The Slow Table. A weekly shared meal—prepared together, eaten together, unhurried. The oldest formation technology in human civilization. Where the counter-narrative lives.
The Maker Lab. A hands-on space where children, adolescents, and parents build things that matter—with wood, fabric, food, code, music. Where the child’s grain becomes visible through the hands. Where the father’s formation technology works.
The Community Cafe. A gathering that brings together families across cultural and neurological difference—Habesha, Vietnamese, African American, Somali, and families from down the street—discovering that what each family carries is needed by someone they haven’t yet met.
Sustained parent formation. Not a workshop. A community that accompanies you through the school years—kindergarten through graduation—so that the thirteen hardest years of parenting are not navigated alone.
Why This Exists
The school was designed to teach academics. That is genuine and important work. But the school was not designed to form your child—to build the relational safety, the narrative identity, the imaginative capacity, the sense of belonging that makes academic learning meaningful. No school can do this. It is the work of families and communities, sustained over years, through shared meals, shared making, shared stories, and the slow accumulation of being known.

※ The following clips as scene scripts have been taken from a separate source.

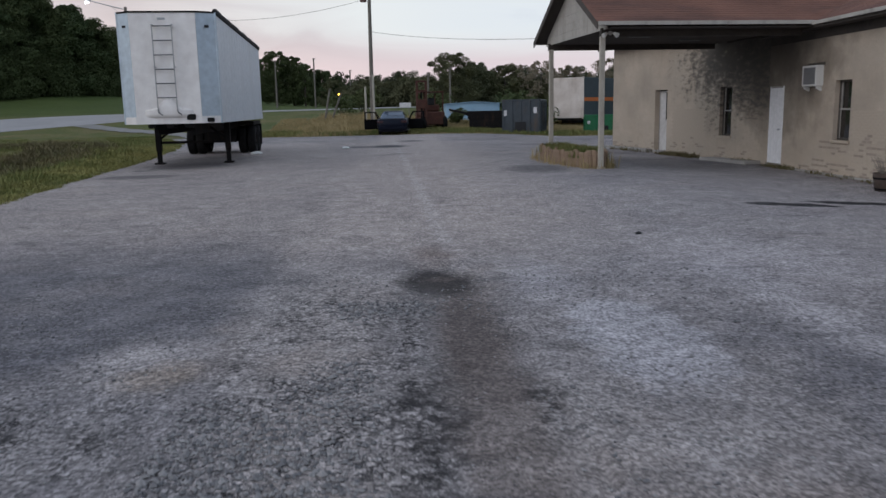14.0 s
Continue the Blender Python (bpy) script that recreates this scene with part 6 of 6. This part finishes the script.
# ---- planter, pots and litter ----
def planter():
    """A bed edged with upright timber offcuts beneath the canopy's end."""
    t = thing("planter", CAN, "low planter edged with upright weathered timbers, full of weeds", "planter")
    zb = lot_z(4.6, 29.0) - 0.03
    rnd_ = random.Random(12)
    shift = CAN.to_3x3().inverted() @ Vector((0.28, 0, 0))
    cx, cy, hx, hy = 0.06 + shift.x, 0.16 + shift.y, 0.50, 2.26
    per = []
    for i in range(92):
        a = 2 * math.pi * i / 92
        sx, sy = math.cos(a), math.sin(a)
        k = (abs(sx) ** 2.5 + abs(sy) ** 2.5) ** -0.4
        per.append((cx + hx * sx * k, cy + hy * sy * k, math.atan2(sy / hy, sx / hx)))
    for i, (x, y, a) in enumerate(per):
        w, h = rnd_.uniform(0.06, 0.085), rnd_.uniform(0.36, 0.50)
        ob = part("timber", boxed(-0.03, 0.03, -w, w, 0.0, h, 0.008), M_WOODSLAT, t)
        ob.matrix_basis = Matrix.Translation((x, y, zb)) @ pose(0, 0, 0, rnd_.uniform(-4, 4), rnd_.uniform(-4, 4), math.degrees(a))
    part("soil", prismed([(x, y) for x, y, a in per], "Z", zb, zb + 0.30), M_SOIL, t, "dark soil")
    spots_ = []
    for _ in range(900):
        u, w_ = rnd_.uniform(-0.70, 0.70), rnd_.uniform(-0.78, 0.78)
        p = CAN @ Vector((cx + u * hx, cy + w_ * hy, zb + 0.28))
        spots_.append((p.x, p.y, p.z, 0.6 + rnd_.random() * 0.8))
    tufts("planter_weeds", spots_, M_BLADE_GREEN, "green weeds growing in the planter", 15, 0.08, 0.24, 7, 0.6, 0.012)
    out_ = []
    for x, y, a in per:
        for _ in range(1):
            p = CAN @ Vector((x + math.cos(a) * rnd_.uniform(0.05, 0.2), y + math.sin(a) * rnd_.uniform(0.05, 0.2), zb))
            out_.append((p.x, p.y, p.z, 0.5 + rnd_.random()))
    tufts("planter_dry_weeds", out_, M_BLADE_DRY, "dry straw-coloured weeds round the planter", 16, 0.10, 0.36, 5, 0.6, 0.010)
    return t


planter()


def barrel_planter(x, y, label):
    z = lot_z(x, y) - 0.03
    t = thing("barrel_planter", Matrix.Translation((x, y, z)), label, "planter")
    tub = part("tub", lathe(bmesh.new(), [(0.001, 0.0), (0.22, 0.0), (0.26, 0.18), (0.285, 0.40), (0.262, 0.40), (0.25, 0.33), (0.001, 0.33)], seg=24), M_TERRA, t, "dark half-barrel tub", True)
    for zz, r in ((0.08, 0.236), (0.30, 0.274)):
        part("hoop", lathe(bmesh.new(), [(r, -0.02), (r + 0.008, -0.018), (r + 0.012, 0.018), (r + 0.004, 0.02)], (0, 0, zz), seg=24), M_STEEL, tub)
    bm = bmesh.new()
    rnd_ = random.Random(5)
    for i in range(60):
        a, e = rnd_.random() * 6.28, rnd_.uniform(0.05, 0.26)
        p = (e * 0.5 * math.cos(a), e * 0.5 * math.sin(a), 0.32)
        q = (e * 1.4 * math.cos(a), e * 1.4 * math.sin(a), 0.32 + rnd_.uniform(0.2, 0.5))
        cyl(bm, p, q, 0.006, 0.002, 4, False)
    part("dead_stems", bm, M_POLE, t, "dry grey dead stems")
    return t


barrel_planter(10.0, 22.75, "dark half-barrel planter with dead stems by the wall")
tagged(part("crumpled_paper", lathe(bmesh.new(), [(0.001, 0.0), (0.15, 0.0), (0.19, 0.03), (0.13, 0.08), (0.07, 0.06), (0.001, 0.10)], (-2.3, 40.5, lot_z(-2.3, 40)), seg=7), M_PAPER), "crumpled white paper lying on the asphalt", "litter")
tagged(part("crumpled_rag", lathe(bmesh.new(), [(0.001, 0.0), (0.20, 0.0), (0.24, 0.04), (0.17, 0.10), (0.10, 0.08), (0.06, 0.12), (0.001, 0.10)], (-5.45, 37.6, lot_z(-5.45, 37.6)), seg=7), M_PAPER), "pale crumpled rag beside the trailer", "litter")
tagged(part("dark_stone", lathe(bmesh.new(), [(0.001, 0.0), (0.042, 0.0), (0.044, 0.010), (0.026, 0.024), (0.001, 0.026)], (-2.6, 4.52, lot_z(-2.6, 4.5)), seg=8), M_BLACK), "small dark lump lying on the asphalt", "stone")
tagged(part("dark_stone", lathe(bmesh.new(), [(0.001, 0.0), (0.04, 0.0), (0.045, 0.015), (0.02, 0.03), (0.001, 0.035)], (3.27, 17.2, lot_z(3.27, 17.2)), seg=8), M_BLACK), "small dark lump lying on the asphalt", "stone")

# weeds along the walls
wr = random.Random(31)
wsp = []
for a, b, n in ((3.4, 5.5, 60), (6.6, 9.4, 40), (0.4, 1.4, 14)):
    for _ in range(n * 3):
        p = LEFT_FRAME @ Vector((-wr.uniform(0.02, 0.35), wr.uniform(a, b), 0))
        wsp.append((p.x, p.y, lot_z(p.x, p.y), 0.5 + wr.random()))
for _ in range(70):
    p = RIGHT_FRAME @ Vector((-wr.uniform(0.05, 0.35), wr.uniform(27.9, 29.6), 0))
    wsp.append((p.x, p.y, lot_z(p.x, p.y), 0.4 + 0.6 * wr.random()))
for _ in range(60):
    p = RIGHT_FRAME @ Vector((-wr.uniform(0.12, 0.3), wr.uniform(20.0, 27.5), 0))
    wsp.append((p.x, p.y, lot_z(p.x, p.y), 0.3 + 0.5 * wr.random()))
tufts("wall_weeds", wsp, M_BLADE_WEED, "brown weeds along the foot of the wall", 17, 0.05, 0.15, 6, 0.6, 0.010)


# ---- brick faces ----
def left_flake(y, z):
    n = noise.noise((y * 0.9, z * 2.6, 1.0))
    return 0.85 if z < 0.16 + 0.5 * n * smooth01(1.8, 2.6, y) and n > -0.05 else 0.0


def right_flake(y, z):
    n = 0.5 + 0.5 * noise.noise((y * 0.75, z * 3.0, 7.0)) + 0.2 * noise.noise((y * 2.5, z * 6.0, 3.0))
    zone = smooth01(27.6, 26.8, y) * smooth01(22.0, 23.5, y) + 0.6 * smooth01(22.0, 20.0, y)
    return 0.85 if z < -0.10 + 1.30 * n * zone and n > 0.32 else 0.0


brick_faces(wall_left, 0.0, 9.85, 3.85, LEFT_OPEN, (3.2, 5.2, -0.2, 1.4), left_flake, M_BRICK_MILDEW_SHADE, 1)
brick_faces(wall_right, 8.0, 30.05, 3.50, RIGHT_OPEN, (23.6, 25.6, -0.4, 1.3), right_flake, M_BRICK_DOORSIDE, 2)
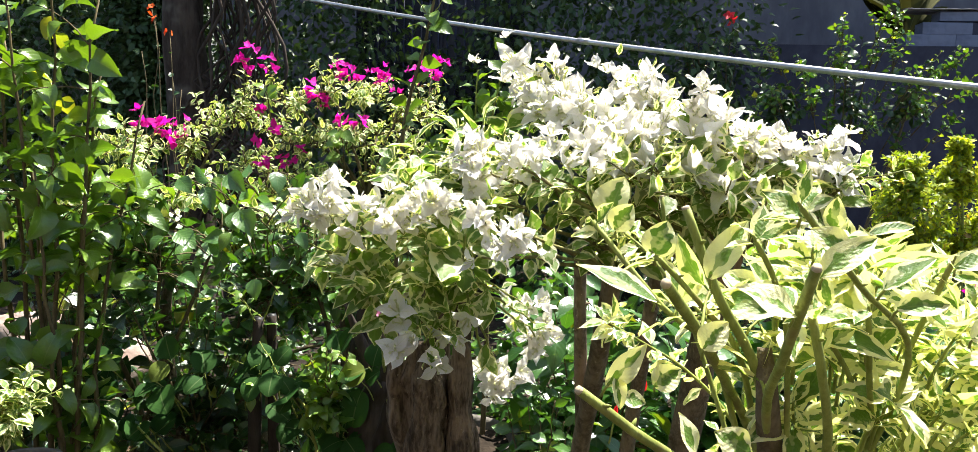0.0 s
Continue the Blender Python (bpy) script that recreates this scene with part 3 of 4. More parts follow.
    for i, tip in enumerate(low):
        top, r = min(tops, key=lambda tr: (tr[0] - Vector(tip)).length)
        rim = top + Vector((pl.rng.uniform(-1, 1), pl.rng.uniform(-1, 1), 0)) * r * 0.7
        pl.spray(rim, tip, LEAF_W, 5 if 4 < i < 9 else 8, 0.0038, 0.0014, (Vector(tip) - Vector((0.22, 1.12, 0.85))) * 0.2, 0.4, M_BRANCH, (0.5, 0.8) if 4 < i < 9 else (0.65, 1.1))
        pl.cluster(tip, WHITE, (2, 2, 3, 2, 2, 6, 7, 2, 1, 0, 0)[i], 0.024 if 4 < i < 9 else 0.030, (0, -0.4, 0.5), (0.5, 0.8))
    pl.spray((0.44, 1.02, 1.05), (0.575, 1.0, 1.09), LEAF_W, 10, 0.0024, 0.0009, (0, 0, -0.008), 0.25, M_STEM, (0.35, 0.6), lift=0.6, flat=0.8)
    for tip in ((0.16, 0.96, 1.095), (0.22, 0.96, 1.08), (0.28, 0.95, 1.065), (0.09, 0.99, 1.085), (0.35, 0.95, 1.07), (0.25, 0.97, 1.11), (0.13, 0.97, 1.06), (0.31, 0.96, 1.03)):
        pl.spray(Vector((0.30, 1.08, 0.93)).lerp(tip, 0.3), tip, LEAF_W_BIG, 6, 0.0026, 0.0012, (0, 0, 0.03), 0.5, M_BRANCH, (0.65, 1.0), flat=0.7)
    # leafy underside of the crown
    for _ in range(24):
        tip = Vector((pl.rng.uniform(-0.02, 0.48), pl.rng.uniform(0.96, 1.25), pl.rng.uniform(0.95, 1.08)))
        top, r = min(tops, key=lambda tr: (tr[0] - tip).length)
        pl.spray(top + (tip - top) * 0.15, tip, LEAF_W, 8, 0.0024, 0.001, (0, 0, 0.02), 0.4, M_STEM, (0.6, 1.2), joined=True)
    pl.finish(300)


def make_white_gnarled():
    pl = Plant("white_bougainvillea", (-0.15, 1.12, 0.0), "white flowering bougainvillea with large cream-edged leaves on a thick gnarled trunk", "shrub", 47)
    main = smooth_points([(-0.15, 1.13, 0.0), (-0.115, 1.12, 0.22), (-0.13, 1.10, 0.45), (-0.108, 1.08, 0.64), (-0.12, 1.05, 0.80)], 22)
    n = len(main) - 1
    part("trunk", *furrowed_data(main, 9, 0.031, 0.024, 1.2, 3.0, 96, 0.16), M_BARK_OLD, pl.root, "thick grey-brown gnarled trunk with deep furrows")
    tops = []
    for q, pts, r0, r1 in ((1, [(-0.13, 1.10, 0.55), (-0.155, 1.07, 0.68), (-0.16, 1.06, 0.76), (-0.18, 1.07, 0.86)], 0.020, 0.011), (2, [(-0.06, 1.13, 0.0), (-0.05, 1.11, 0.3), (-0.05, 1.07, 0.58), (-0.058, 1.06, 0.72), (-0.05, 1.05, 0.88)], 0.030, 0.012),
                           (3, [(-0.12, 1.10, 0.6), (-0.10, 1.11, 0.76), (-0.12, 1.10, 0.92)], 0.028, 0.014)):
        line = smooth_points(pts, 10)
        n = len(line) - 1
        pl.stem(line, [(r0 + (r1 - r0) * i / n) * (1 + 0.12 * math.sin(i * 0.8 + q)) for i in range(n + 1)], M_BARK_OLD, "limb", 28, 0.36, q * 7.0)
        if q < 4:
            tops.append(line[-1])
    tips = [(-0.27, 1.00, 1.035), (-0.245, 1.02, 1.055), (-0.225, 1.02, 1.02), (-0.185, 1.02, 1.015), (-0.155, 1.02, 1.035), (-0.12, 1.02, 1.055), (-0.09, 1.01, 1.045), (-0.20, 0.99, 1.02),
            (-0.16, 0.99, 1.015), (-0.255, 1.01, 1.025), (-0.10, 1.01, 1.035), (-0.13, 0.99, 1.02)]
    low = [(-0.120, 0.925, 0.856), (-0.124, 0.905, 0.820), (-0.090, 0.915, 0.832), (-0.058, 0.930, 0.846), (-0.078, 0.920, 0.803), (-0.148, 0.985, 0.883), (-0.03, 0.95, 0.87),
           (0.065, 1.37, 0.760), (0.035, 1.36, 0.80), (0.075, 1.38, 0.725), (-0.005, 1.19, 0.715), (-0.015, 1.19, 0.685)]
    leafy = [(-0.27, 0.93, 0.96), (-0.26, 0.92, 0.93), (-0.20, 0.91, 0.93), (-0.17, 0.93, 0.94), (-0.13, 0.92, 0.92), (-0.10, 0.92, 0.95), (-0.07, 0.91, 0.90), (-0.19, 0.96, 0.99),
             (-0.17, 0.90, 0.88), (-0.04, 0.92, 0.94), (0.00, 0.93, 0.90), (-0.12, 0.91, 0.89), (-0.20, 0.93, 0.90), (-0.24, 0.95, 0.98), (-0.14, 0.94, 0.97), (-0.04, 0.93, 0.98), (-0.01, 0.95, 1.03), (-0.17, 0.92, 0.84), (-0.14, 0.93, 0.85)]
    for tip in tips:
        tip = Vector(tip) + Vector((0.01, -0.06, -0.014))
        top = min(tops, key=lambda q: (q - tip).length)
        pl.spray(top, tip, LEAF_W, 4, 0.0035, 0.0015, (0, -0.02, 0.03), 0.3, M_STEM, (0.7, 1.05))
        pl.cluster(tip, WHITE, 4, 0.028, (0, -0.35, 0.7), (0.6, 0.95))
        pl.cluster(tip, LEAF_TIP, 4, 0.036, (0, -0.2, 0.3), (0.4, 0.75), "leaf")
    for i, tip in enumerate(low):
        tip = Vector(tip)
        top = min(tops, key=lambda q: (q - tip).length)
        pl.spray(top, tip, LEAF_W, 5, 0.003, 0.0014, (0, -0.03, 0.03), 0.4, M_STEM, (0.6, 0.9))
        pl.cluster(tip, WHITE, (2, 2, 2, 2, 2, 1, 1, 9, 6, 5, 6, 5)[i], 0.020 if i < 7 else 0.044, (0, -0.7, 0.25), (0.75, 1.0))
    pl.face = 0.55
    # the large leaves that hang before the trunk: where each starts, where its tip is, its width over its length
    for x0, y0, z0, x1, y1, z1, ratio in ((-0.235, 1.0, 0.957, -0.303, 1.02, 0.921, 0.42), (-0.29, 1.0, 0.918, -0.245, 0.99, 0.90, 0.45), (-0.191, 0.97, 0.95, -0.159, 0.96, 0.918, 0.8),
                                          (-0.231, 0.92, 0.907, -0.188, 0.92, 0.918, 0.5), (-0.119, 0.97, 0.932, -0.089, 0.92, 0.927, 0.55), (-0.098, 0.97, 0.908, -0.064, 0.97, 0.874, 0.75),
                                          (-0.196, 0.96, 0.829, -0.150, 0.90, 0.866, 0.5), (-0.069, 0.97, 0.949, -0.062, 0.90, 0.934, 0.7), (-0.106, 0.931, 0.88, -0.07, 0.94, 0.848, 0.7)):
        a, b = Vector((x0, y0, z0)), Vector((x1, y1, z1))
        long = (b - a).length
        shape = Shape(*blade(long, long * ratio * 1.1, 0.84, pl.rng.uniform(0.1, 0.3), pl.rng.uniform(0.1, 0.5), 0.05, 0.3, 4, 8, 0.0, pl.rng.uniform(-0.2, 0.2), 0.8), M_VARI)
        pl.put("leaf", shape, aim(a, b - a, (pl.rng.gauss(0, 0.25), -0.55, 0.9), 1.0))
        pl.stem([a + Vector((0.01, 0.05, 0.012)), a + Vector((0.004, 0.02, 0.006)), a + (b - a) * 0.05], [0.0012, 0.001, 0.0008], M_STEM, "leaf_stalk", 5)
    for tip in leafy:
        tip = Vector(tip) + Vector((0, 0.03, 0))
        top = min(tops, key=lambda q: (q - Vector(tip)).length)
        pl.spray(top, tip, LEAF_W_BIG, 5, 0.003, 0.0014, (0, -0.02, 0.03), 0.35, M_STEM, (0.6, 1.05), flat=0.6)
        if pl.rng.random() < 0.08:
            pl.cluster(tip, WHITE, 1, 0.02, (0, -0.9, 0.2), (0.7, 0.95))
    pl.face = 0.4
    for tip in ((-0.10, 1.30, 1.16), (-0.05, 1.30, 1.18), (-0.01, 1.28, 1.15), (-0.14, 1.3, 1.09), (-0.08, 1.26, 1.11), (-0.18, 1.3, 1.12), (-0.22, 1.3, 1.11), (-0.12, 1.2, 1.08), (-0.03, 1.2, 1.12), (-0.17, 1.2, 1.08), (-0.06, 1.2, 1.14)):
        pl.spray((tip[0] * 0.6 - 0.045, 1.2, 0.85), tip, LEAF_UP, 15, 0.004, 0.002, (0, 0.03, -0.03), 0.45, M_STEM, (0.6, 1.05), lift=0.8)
    pl.finish(300)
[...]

We are not a school reform initiative. We are not a mental health program. We are not an after-school enrichment offering. We are builders. We build the formation environments that wrap around the school without depending on it—so that your child arrives at school each morning carrying something the school cannot build but desperately needs: a hull. Safety, connection, and self-worth built by community. The school benefits. Your family is formed.
Who We Are
Good Protocols is a social purpose corporation founded by Paul Tan—a thirty-year practitioner in youth homelessness, foster care, refugee services, and multicultural family programming in the Puget Sound region, and a twenty-five-year finish carpenter and furniture maker. The formation philosophy comes from both: reading the grain of a community the way a woodworker reads the grain of wood. Building infrastructure that fits the hands of the people who use it.
The quiet object in unquiet times.
The work is grounded in developmental neuroscience, formation philosophy, and the wisdom traditions that have sustained communities for millennia—and in the lived experience of families across the Rainier Valley and south Seattle who have been building formation community on Friday nights for decades.
There is a table. Someone has set a cloth on it. The food is being prepared by the families who will eat it. The drums will come out later. Your child will be seen—not assessed, not sorted, but seen. And so will you. The seat is open. Come as you are.